◆ **Task objective**:
Everything from the line with "5. More parts follow." through the line with "dark bush in the bright" should be repeated exactly, both of those lines included, and nothing else.

◆ **Records shown**:
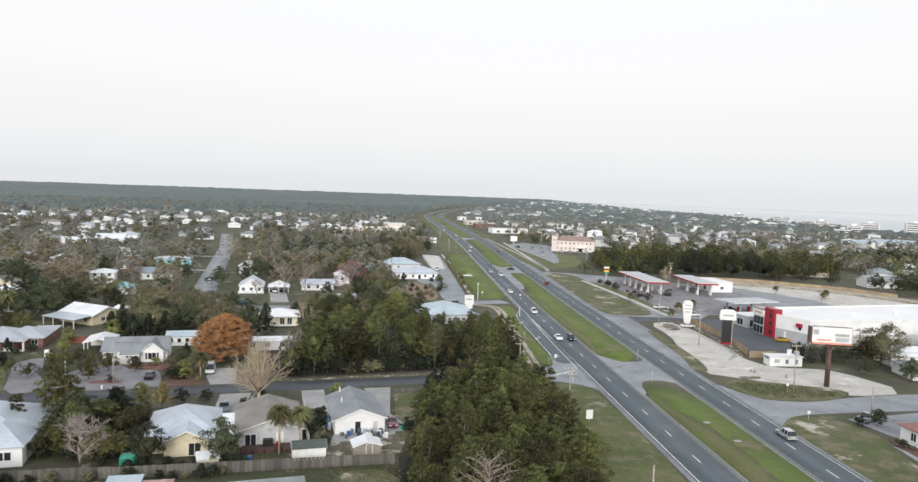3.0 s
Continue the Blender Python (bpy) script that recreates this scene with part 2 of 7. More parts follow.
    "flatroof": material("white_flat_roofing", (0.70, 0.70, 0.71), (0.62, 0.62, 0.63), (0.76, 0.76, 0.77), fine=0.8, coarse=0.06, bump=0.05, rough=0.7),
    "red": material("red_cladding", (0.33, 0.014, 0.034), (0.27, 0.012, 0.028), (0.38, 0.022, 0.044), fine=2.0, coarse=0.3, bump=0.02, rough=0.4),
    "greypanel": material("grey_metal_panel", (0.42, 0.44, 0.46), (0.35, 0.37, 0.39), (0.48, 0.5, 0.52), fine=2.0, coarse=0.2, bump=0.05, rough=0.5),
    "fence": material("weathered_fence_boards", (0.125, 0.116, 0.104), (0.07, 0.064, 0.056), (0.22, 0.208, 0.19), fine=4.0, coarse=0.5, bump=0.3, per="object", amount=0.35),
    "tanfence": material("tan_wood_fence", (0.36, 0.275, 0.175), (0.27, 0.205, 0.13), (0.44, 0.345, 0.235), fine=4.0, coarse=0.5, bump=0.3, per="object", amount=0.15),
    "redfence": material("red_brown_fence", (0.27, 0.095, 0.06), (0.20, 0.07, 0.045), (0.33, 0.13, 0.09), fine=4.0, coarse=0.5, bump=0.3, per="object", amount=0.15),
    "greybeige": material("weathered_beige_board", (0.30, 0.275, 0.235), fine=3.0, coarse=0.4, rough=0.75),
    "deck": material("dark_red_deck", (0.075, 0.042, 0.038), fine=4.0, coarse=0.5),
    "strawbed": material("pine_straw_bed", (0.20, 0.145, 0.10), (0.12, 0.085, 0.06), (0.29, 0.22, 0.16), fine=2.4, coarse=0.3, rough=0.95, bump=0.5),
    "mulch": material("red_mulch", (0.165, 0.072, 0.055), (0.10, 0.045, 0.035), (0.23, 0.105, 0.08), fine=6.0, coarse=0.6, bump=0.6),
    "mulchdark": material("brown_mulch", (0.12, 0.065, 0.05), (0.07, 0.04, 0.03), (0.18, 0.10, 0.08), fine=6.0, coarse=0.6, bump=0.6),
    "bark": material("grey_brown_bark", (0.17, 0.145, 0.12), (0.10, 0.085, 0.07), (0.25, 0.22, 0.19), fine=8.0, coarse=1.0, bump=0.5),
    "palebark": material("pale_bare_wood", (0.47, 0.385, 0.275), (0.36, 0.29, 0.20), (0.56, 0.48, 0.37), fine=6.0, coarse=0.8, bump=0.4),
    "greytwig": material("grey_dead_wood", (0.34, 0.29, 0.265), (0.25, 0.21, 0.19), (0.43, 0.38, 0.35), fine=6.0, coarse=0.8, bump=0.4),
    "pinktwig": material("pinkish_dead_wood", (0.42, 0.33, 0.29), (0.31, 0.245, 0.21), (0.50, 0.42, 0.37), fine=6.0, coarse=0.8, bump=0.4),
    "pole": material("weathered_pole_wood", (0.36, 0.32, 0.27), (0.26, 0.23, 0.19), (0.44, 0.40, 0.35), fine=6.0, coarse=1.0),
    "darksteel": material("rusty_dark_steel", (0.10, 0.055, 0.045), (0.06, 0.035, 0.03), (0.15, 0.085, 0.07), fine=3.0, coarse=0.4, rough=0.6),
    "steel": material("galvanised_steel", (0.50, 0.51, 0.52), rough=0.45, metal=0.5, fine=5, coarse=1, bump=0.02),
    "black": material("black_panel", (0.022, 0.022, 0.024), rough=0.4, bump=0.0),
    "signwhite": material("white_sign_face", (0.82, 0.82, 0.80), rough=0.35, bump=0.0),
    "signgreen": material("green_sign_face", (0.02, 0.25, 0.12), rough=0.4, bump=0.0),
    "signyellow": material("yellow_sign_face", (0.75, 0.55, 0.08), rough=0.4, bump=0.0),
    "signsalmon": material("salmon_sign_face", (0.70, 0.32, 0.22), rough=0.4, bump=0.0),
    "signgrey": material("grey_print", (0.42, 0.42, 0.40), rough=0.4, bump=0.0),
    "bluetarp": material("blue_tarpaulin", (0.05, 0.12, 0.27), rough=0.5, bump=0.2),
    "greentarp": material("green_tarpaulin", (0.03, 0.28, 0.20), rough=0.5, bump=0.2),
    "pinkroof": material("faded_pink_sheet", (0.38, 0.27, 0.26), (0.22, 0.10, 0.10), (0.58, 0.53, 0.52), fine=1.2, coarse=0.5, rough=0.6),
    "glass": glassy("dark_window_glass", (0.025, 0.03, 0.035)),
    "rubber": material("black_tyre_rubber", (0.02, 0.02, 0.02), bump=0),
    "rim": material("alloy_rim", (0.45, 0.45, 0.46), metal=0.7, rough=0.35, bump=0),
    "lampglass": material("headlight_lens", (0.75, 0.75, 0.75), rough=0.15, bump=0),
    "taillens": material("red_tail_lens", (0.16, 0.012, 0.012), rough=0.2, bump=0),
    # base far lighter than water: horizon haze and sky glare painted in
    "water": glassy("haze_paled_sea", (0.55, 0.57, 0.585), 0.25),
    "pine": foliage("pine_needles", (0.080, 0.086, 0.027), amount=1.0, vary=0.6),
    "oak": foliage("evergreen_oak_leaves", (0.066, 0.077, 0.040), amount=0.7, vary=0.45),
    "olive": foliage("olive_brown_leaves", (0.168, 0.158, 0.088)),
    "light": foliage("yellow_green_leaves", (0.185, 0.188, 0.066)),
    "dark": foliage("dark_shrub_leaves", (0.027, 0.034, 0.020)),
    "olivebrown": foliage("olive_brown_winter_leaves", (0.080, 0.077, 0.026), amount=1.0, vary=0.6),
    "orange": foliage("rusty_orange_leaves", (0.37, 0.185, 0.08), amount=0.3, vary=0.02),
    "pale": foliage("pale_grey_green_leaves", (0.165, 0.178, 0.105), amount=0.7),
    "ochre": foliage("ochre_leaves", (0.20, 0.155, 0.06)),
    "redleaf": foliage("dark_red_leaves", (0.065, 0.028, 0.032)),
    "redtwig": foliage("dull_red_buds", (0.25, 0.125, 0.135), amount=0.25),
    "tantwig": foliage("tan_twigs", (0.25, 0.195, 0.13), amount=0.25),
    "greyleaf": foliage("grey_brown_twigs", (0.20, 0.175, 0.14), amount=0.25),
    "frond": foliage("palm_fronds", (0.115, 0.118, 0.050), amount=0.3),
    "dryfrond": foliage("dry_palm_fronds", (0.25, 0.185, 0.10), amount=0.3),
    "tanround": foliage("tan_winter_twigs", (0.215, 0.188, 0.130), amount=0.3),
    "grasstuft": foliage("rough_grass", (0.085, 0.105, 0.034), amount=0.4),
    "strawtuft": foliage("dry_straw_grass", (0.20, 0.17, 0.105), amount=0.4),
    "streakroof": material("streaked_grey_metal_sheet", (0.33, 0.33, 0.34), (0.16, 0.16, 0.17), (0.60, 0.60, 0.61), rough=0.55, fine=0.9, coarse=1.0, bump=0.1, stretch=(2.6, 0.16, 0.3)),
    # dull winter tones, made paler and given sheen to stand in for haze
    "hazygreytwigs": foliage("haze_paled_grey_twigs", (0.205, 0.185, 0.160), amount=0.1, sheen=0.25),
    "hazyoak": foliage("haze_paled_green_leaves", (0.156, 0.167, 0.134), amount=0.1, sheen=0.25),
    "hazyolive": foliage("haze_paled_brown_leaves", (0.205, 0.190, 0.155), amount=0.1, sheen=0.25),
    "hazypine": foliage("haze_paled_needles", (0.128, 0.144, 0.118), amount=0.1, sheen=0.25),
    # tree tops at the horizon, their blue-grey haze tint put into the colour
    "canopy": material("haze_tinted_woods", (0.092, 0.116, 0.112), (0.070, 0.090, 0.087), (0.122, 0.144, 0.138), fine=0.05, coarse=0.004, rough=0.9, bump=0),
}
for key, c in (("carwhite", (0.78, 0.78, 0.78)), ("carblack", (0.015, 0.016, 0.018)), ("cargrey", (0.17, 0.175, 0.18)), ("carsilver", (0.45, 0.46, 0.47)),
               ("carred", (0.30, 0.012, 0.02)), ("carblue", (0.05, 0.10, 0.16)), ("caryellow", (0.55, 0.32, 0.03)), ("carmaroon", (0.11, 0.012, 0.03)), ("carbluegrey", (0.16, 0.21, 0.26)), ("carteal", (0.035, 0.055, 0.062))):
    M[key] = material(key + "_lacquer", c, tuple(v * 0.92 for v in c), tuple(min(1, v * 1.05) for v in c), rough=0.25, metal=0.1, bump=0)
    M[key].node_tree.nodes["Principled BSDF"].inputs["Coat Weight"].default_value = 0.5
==
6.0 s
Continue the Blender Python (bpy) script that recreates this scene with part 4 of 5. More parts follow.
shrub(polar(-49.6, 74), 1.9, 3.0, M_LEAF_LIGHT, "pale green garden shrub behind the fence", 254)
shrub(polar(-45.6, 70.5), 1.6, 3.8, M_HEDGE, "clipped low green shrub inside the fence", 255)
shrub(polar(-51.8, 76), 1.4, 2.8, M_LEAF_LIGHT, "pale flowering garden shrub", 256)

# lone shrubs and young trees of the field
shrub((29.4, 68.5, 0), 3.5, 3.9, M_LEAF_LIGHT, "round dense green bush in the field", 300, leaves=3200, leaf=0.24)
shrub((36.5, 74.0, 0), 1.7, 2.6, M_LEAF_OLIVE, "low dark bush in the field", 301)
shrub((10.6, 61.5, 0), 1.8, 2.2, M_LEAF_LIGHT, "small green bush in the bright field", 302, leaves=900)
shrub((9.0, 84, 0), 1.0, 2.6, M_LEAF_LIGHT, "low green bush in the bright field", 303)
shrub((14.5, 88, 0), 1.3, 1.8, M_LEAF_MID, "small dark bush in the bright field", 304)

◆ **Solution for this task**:
Continue the Blender Python (bpy) script that recreates this scene with part 4 of 5. More parts follow.
shrub(polar(-49.6, 74), 1.9, 3.0, M_LEAF_LIGHT, "pale green garden shrub behind the fence", 254)
shrub(polar(-45.6, 70.5), 1.6, 3.8, M_HEDGE, "clipped low green shrub inside the fence", 255)
shrub(polar(-51.8, 76), 1.4, 2.8, M_LEAF_LIGHT, "pale flowering garden shrub", 256)

# lone shrubs and young trees of the field
shrub((29.4, 68.5, 0), 3.5, 3.9, M_LEAF_LIGHT, "round dense green bush in the field", 300, leaves=3200, leaf=0.24)
shrub((36.5, 74.0, 0), 1.7, 2.6, M_LEAF_OLIVE, "low dark bush in the field", 301)
shrub((10.6, 61.5, 0), 1.8, 2.2, M_LEAF_LIGHT, "small green bush in the bright field", 302, leaves=900)
shrub((9.0, 84, 0), 1.0, 2.6, M_LEAF_LIGHT, "low green bush in the bright field", 303)
shrub((14.5, 88, 0), 1.3, 1.8, M_LEAF_MID, "small dark bush in the bright field", 304)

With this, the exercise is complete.